Çözüm; yapısal reform yapmaktır. Bu yapısal reformlardan bazıları:
1. Kaynakların en verimli şekilde kullanılması için, her şeyden önce Devlet-Piyasa arasında optimal bir denge kurulmalıdır. Devlet piyasaya doğrudan girerek veya müdahale ederek rekabeti sağlamalıdır.
Ayrıca Bürokrasiyi liyakat esasına göre yeniden yapılandırmak ve Devlet işlerinde şeffaflık sağlamak gerekir.
2. Üretimde dışa bağımlılık oranı düşürülmelidir. Kur sisteminin değişmesi yanında geçici bir süre için, söz gelimi 3 yıl için, ara malı ve ham madde üretiminde tamamıyla ithal ikamesi politikası uygulamalıyız. Bu çerçevede teşvikleri de yalnızca ara malı ve ham madde üretimine vermeliyiz.
3.Çin gibi teknoloji ithal etmediğimiz ülkelerin plastik, oyuncak, incik boncuk gibi ithal mallarına kota uygulamalıyız.

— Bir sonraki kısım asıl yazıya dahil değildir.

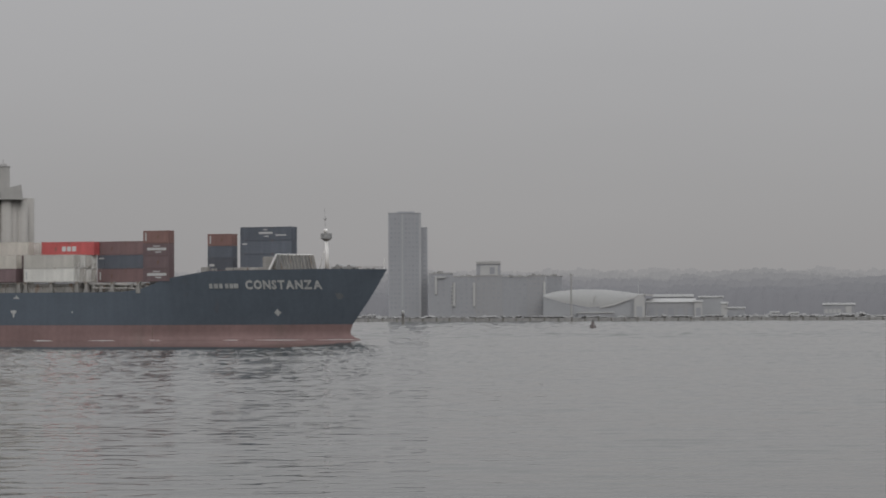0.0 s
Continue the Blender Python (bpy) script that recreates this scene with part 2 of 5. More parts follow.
def rod(bm, a, b, r0, r1=None, seg=8):
    a, b = Vector(a), Vector(b)
    d = b - a
    m = Matrix.Translation((a + b) / 2) @ d.to_track_quat("Z", "Y").to_matrix().to_4x4()
    bmesh.ops.create_cone(bm, cap_ends=True, segments=seg, radius1=r0, radius2=r0 if r1 is None else r1, depth=d.length, matrix=m)


def boxed(name, mat, parent, *dims, bevel=0.0, label=""):
    bm = bmesh.new()
    box(bm, *dims, bevel=bevel)
    return part(name, bm, mat, parent, label)


def rodded(name, mat, parent, a, b, r0, r1=None, seg=8, label=""):
    bm = bmesh.new()
    rod(bm, a, b, r0, r1, seg)
    return part(name, bm, mat, parent, label, smooth=False)


def lerp(x, xs, ys):
    return float(np.interp(x, xs, ys))


def polar(bearing, reach, z=0.0):
    a = radians(bearing)
    return Vector((reach * math.sin(a), reach * math.cos(a), z))


def empty(name, m, label, category, group="", kind=""):
    ob = new(name)
    ob.matrix_basis = m
    return tagged(ob, label, category, group, kind)


def letters(text, size):
    """The built-in font's letters as flat vertices and faces."""
    cu = bpy.data.curves.new("letters", "FONT")
    cu.body, cu.size, cu.resolution_u = text, size, 2
    cu.offset = 0.045 * size
    ob = bpy.data.objects.new("letters", cu)
    scene.collection.objects.link(ob)
    me = bpy.data.meshes.new_from_object(ob.evaluated_get(bpy.context.evaluated_depsgraph_get()))
    bpy.data.objects.remove(ob)
    return me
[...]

4. Bütçeyi de bir gelir gider tablosu olmaktan çıkarmalıyız. Bütçe politikasını istikrar politikası çerçevesinde yeniden oluşturmak zorundayız. Bu çerçevede popülist harcamaları kaldırmalıyız ve yatırımlara daha fazla kaynak aktarılmalıyız. Yatırımlar ile cari harcamalar arasında da optimal denge kurulmalıdır.